Врач советовал захватить с собой в путь «запас терпения с надлежащим количеством веселости». Как человек практичный, он снабдил воображаемых последователей советами по выбору экипажа: «Кузов должен быть крепок и устроен так, чтобы в нем могла поместиться провизия. Если предпочитают, как это обыкновенно делается, ехать днем и ночью, необходимо, чтобы сзади кузов был уклоном, для удобства. Редко попадаются воры и встречаются затруднения или серьезные опасности, но не мешает иметь при себе оружие, чтобы внушить другим уважение и вежливость»[662]
.Доктору понравилась зимняя езда. На занесенной снегом дороге сани развивали большую скорость, а обитые изнутри мехом кареты не пропускали стужу.
Живи Димсдейл полувеком позже и умей читать по-русски, он бы согласился с поэтом. «Все, кому случалось проводить зиму в России, знают, что там умеют предохранить себя от холода, — писал он. — Так что от мороза нисколько не страдают, как бы ни сильна была стужа. Наша маленькая пациентка была укутана в шубу; в карете был медвежий мех, таким же мехом были обиты дверцы; для ног был двойной меховой мешок. С такими предосторожностями нечего было бояться»[663]
.Имелись специальные экипажи с подогреваемым полом: под доски помещались закрытые железные ящики, в которых лежали горячие угли. Но такая роскошь была доступна немногим. В России доктор впервые увидел, как повозки переставляют с колес на полозья, и оценил разнообразие местных средств передвижения: «Экипаж, которым снабдили меня… был так поместителен, что в нем уложился мой матрац; в нем я мог сидеть и лежать, как бы мне ни вздумалось. Для теплоты он был отовсюду заперт, но в нем были окошки и небольшой фонарь со свечой…
С нами были провизия и вино, так что мы ехали день и ночь и останавливались только на короткое время для кушанья или для перемены лошадей. Стужа была жестокая, так что, осмотревши на первой станции наше вино, мы нашли его замерзшим, а бутылки лопнувшими. Мы так были укутаны шубами, что нисколько не терпели от холода, хотя бутылка венгерского… замерзла не дальше, как на расстоянии одного фута от моей головы»[664]
.Однако не все иностранцы умилялись на снежные тракты. Некоторые категорически отказывали русским дорогам в привлекательности в любое время года.

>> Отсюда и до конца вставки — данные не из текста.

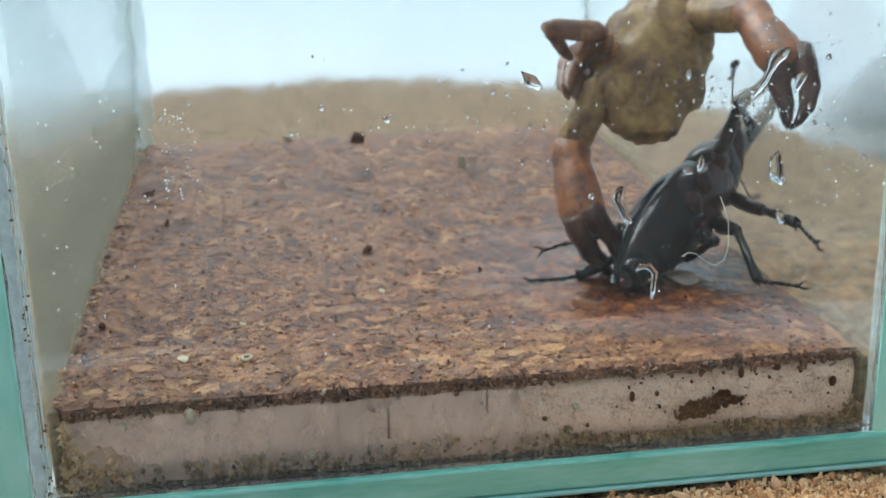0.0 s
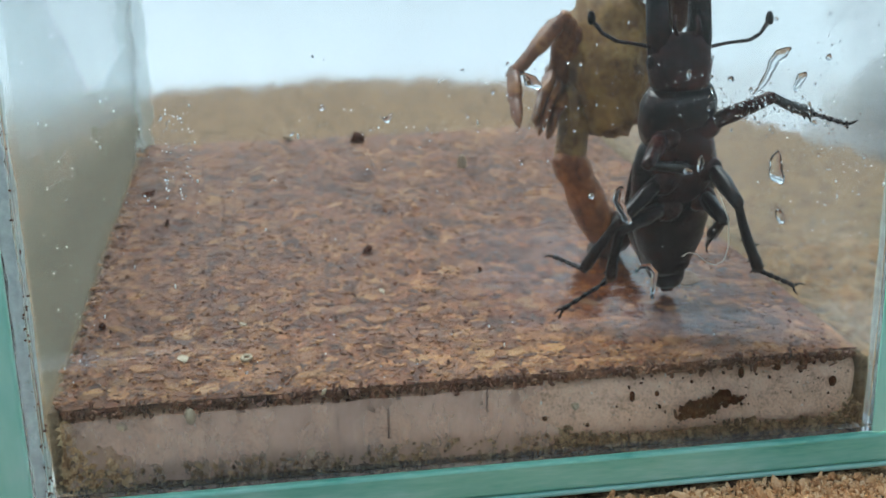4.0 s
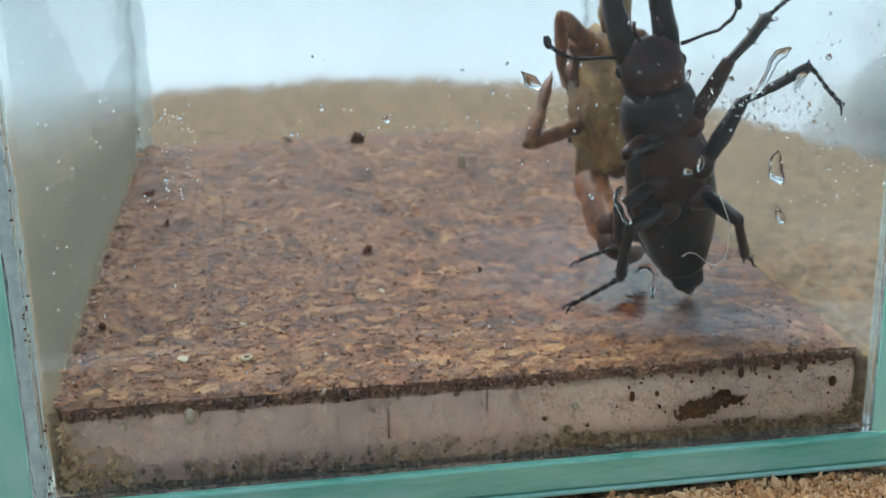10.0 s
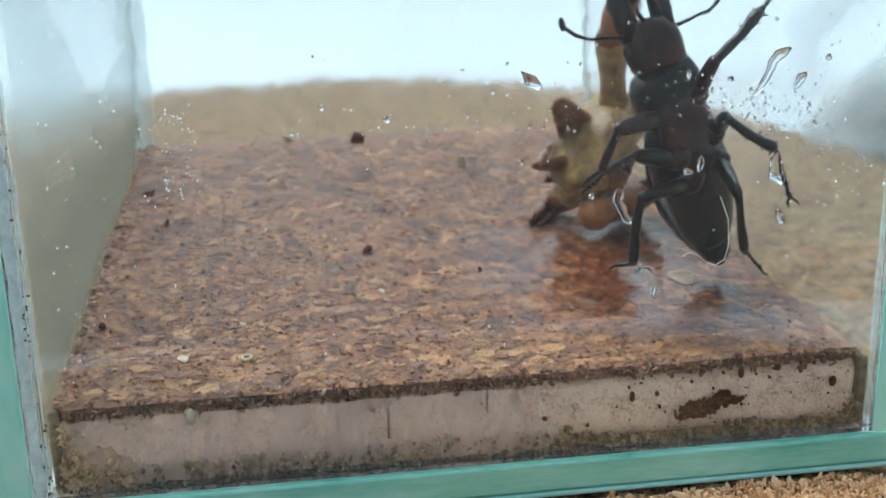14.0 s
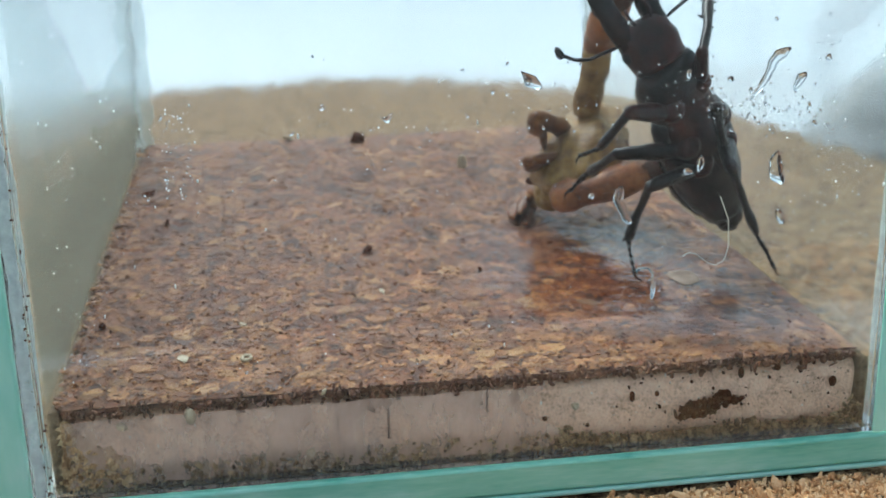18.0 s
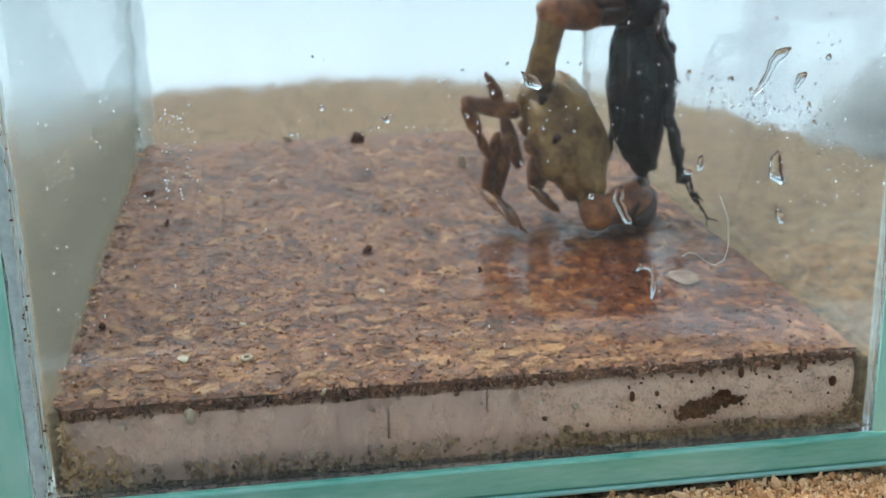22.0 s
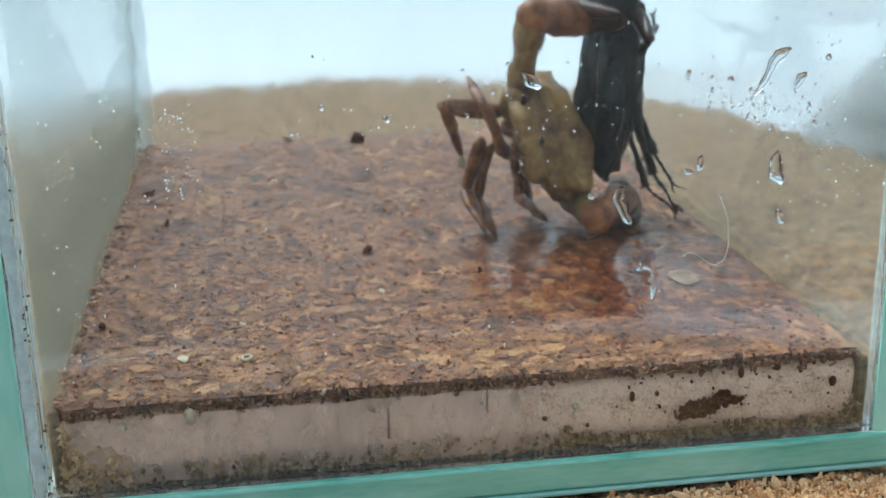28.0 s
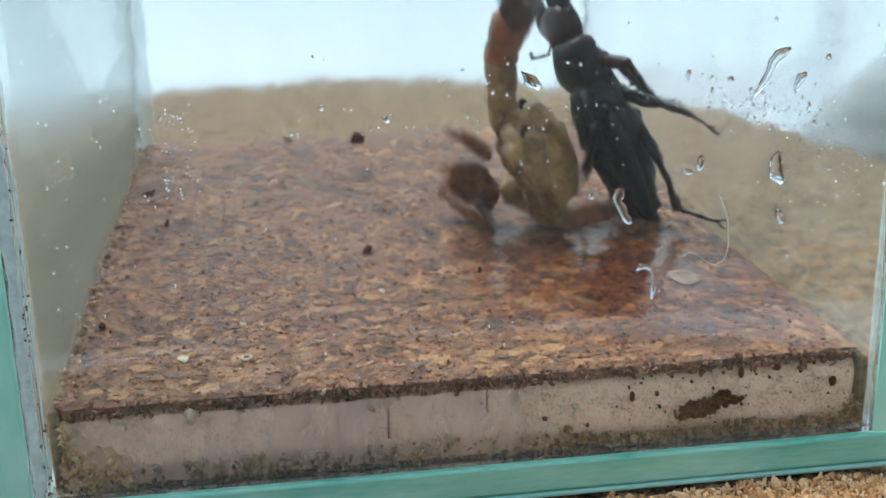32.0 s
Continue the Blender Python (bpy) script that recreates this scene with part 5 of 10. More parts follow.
# ---- rows of the moving things ----
def motions():
    """The fight of the two animals, part by part."""
    walk(beetle, [
        (0, pose(0.1088, 0.0360, 0.0240, -18, 68, 23)), (1, pose(0.1119, 0.0383, 0.0240, -30, 63, 18)), (1.5, pose(0.1139, 0.0388, 0.0240, 6, 24, 35)),
        (2, pose(0.1160, 0.0393, 0.0240, 29, -16, 27)), (3, pose(0.1162, 0.0363, 0.0240, 23, -11, 14)), (6, pose(0.1224, 0.0332, 0.0240, 21, -11, 8)),
        (7, pose(0.1220, 0.0322, 0.0240, 24, -11, 8)), (8, pose(0.1249, 0.0327, 0.0240, 26, -14, 5)), (9, pose(0.1229, 0.0331, 0.0240, 21, -15, 3)),
        (10, pose(0.1222, 0.0322, 0.0240, 18, -18, 4)), (11, pose(0.1235, 0.0337, 0.0240, 11, -28, 12)), (12, pose(0.1237, 0.0329, 0.0240, 11, -29, 10)),
        (13, pose(0.1226, 0.0324, 0.0240, 12, -28, 12)), (14, pose(0.1327, 0.0438, 0.0255, 6, -25, 19)), (14.5, pose(0.1349, 0.0465, 0.0275, 6, -26, 19)),
        (16.5, pose(0.1209, 0.0306, 0.0240, 15, -13, -2)), (17, pose(0.1220, 0.0304, 0.0240, 15, -14, -2)), (18, pose(0.1387, 0.0519, 0.0305, 10, -35, 21)),
        (18.5, pose(0.1431, 0.0720, 0.0258, -39, 18, 39)), (19, pose(0.1389, 0.0920, 0.0258, -27, 8, 77)), (19.5, pose(0.1276, 0.0930, 0.0316, 13, 10, 117)),
        (20, pose(0.1271, 0.0930, 0.0316, 12, 8, 117)), (21, pose(0.1308, 0.0930, 0.0323, 2, 5, 116)), (22, pose(0.1311, 0.0930, 0.0314, 2, 6, 116)),
        (23, pose(0.1320, 0.0930, 0.0309, 1, 6, 116)), (24, pose(0.1297, 0.0930, 0.0315, 1, 6, 116)), (24.6, pose(0.1320, 0.0940, 0.0284, -6, 13, 112)),
        (25, pose(0.1343, 0.0940, 0.0260, -14, 17, 108)), (25.5, pose(0.1300, 0.0930, 0.0306, 2, 6, 116)), (27.5, pose(0.1218, 0.0900, 0.0327, 9, 10, 117)),
        (28, pose(0.1204, 0.0900, 0.0325, 11, 9, 117)), (28.6, pose(0.1272, 0.0900, 0.0235, -12, 15, 104)), (29, pose(0.1275, 0.0890, 0.0226, -12, 16, 105)),
        (30, pose(0.1260, 0.0890, 0.0278, -2, 41, 104)), (30.6, pose(0.1297, 0.0890, 0.0269, -10, 28, 107)), (31, pose(0.1386, 0.0920, 0.0278, 2, 46, 123)),
        (31.4, pose(0.1318, 0.0910, 0.0277, -13, 33, 99)), (31.6, pose(0.1296, 0.0910, 0.0286, -17, 27, 87)), (32, pose(0.1322, 0.0860, 0.0220, -17, 21, 109)),
    ])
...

Мисс Вильмот, повсюду сопровождавшая княгиню Дашкову, равно мучилась и в распутицу, и в гололед. «Земля покрыта снегом, — писала она родным, — леса уже не зеленые, а белые, и каждое дерево стоит в богатом снежном наряде, но этим диким и красивым пейзажем можно любоваться не дольше получаса: от ослепительной белизны глазам становится больно. Мне не понравилась езда в санях, когда они, как по зубьям пилы, движутся по комьям льда; думаю, ни один несчастный на борту корабля не страдал больше меня. Мы закутаны в меха, меховые одеяла под ногами должны хранить тепло, но все напрасно — через 12 часов пути от нашего дыхания обшивка экипажа покрылась крохотными сосульками»[665]
.Европейцев удивляла русская манера сокращать дорогу за счет непрерывности движения: «Ездят обычно и днем, и ночью, засыпая в кибитке, как в кровати». Многие предпочли бы обрести кров на станции, но об удобствах последних мы уже говорили: «…клопы да блохи / Заснуть минуты не дают». Смена казенных лошадей — особая статья дорожных жалоб. Но как ни странно, они появляются не раньше рубежа XVIII–XIX веков. Не потому, что во времена Екатерины II станционные смотрители были меньшими тиранами, чем при Александре I и Николае I, а потому, что в предшествующую эпоху пенять государственным чиновникам на то, что они придерживают лошадей в ожидании казенных курьеров или сановного лица, никому в голову не приходило. Если путешественник следовал, как тогда говорили, по казенной надобности, он показывал на станции специальный документ — подорожную — и получал лошадей без проволочек.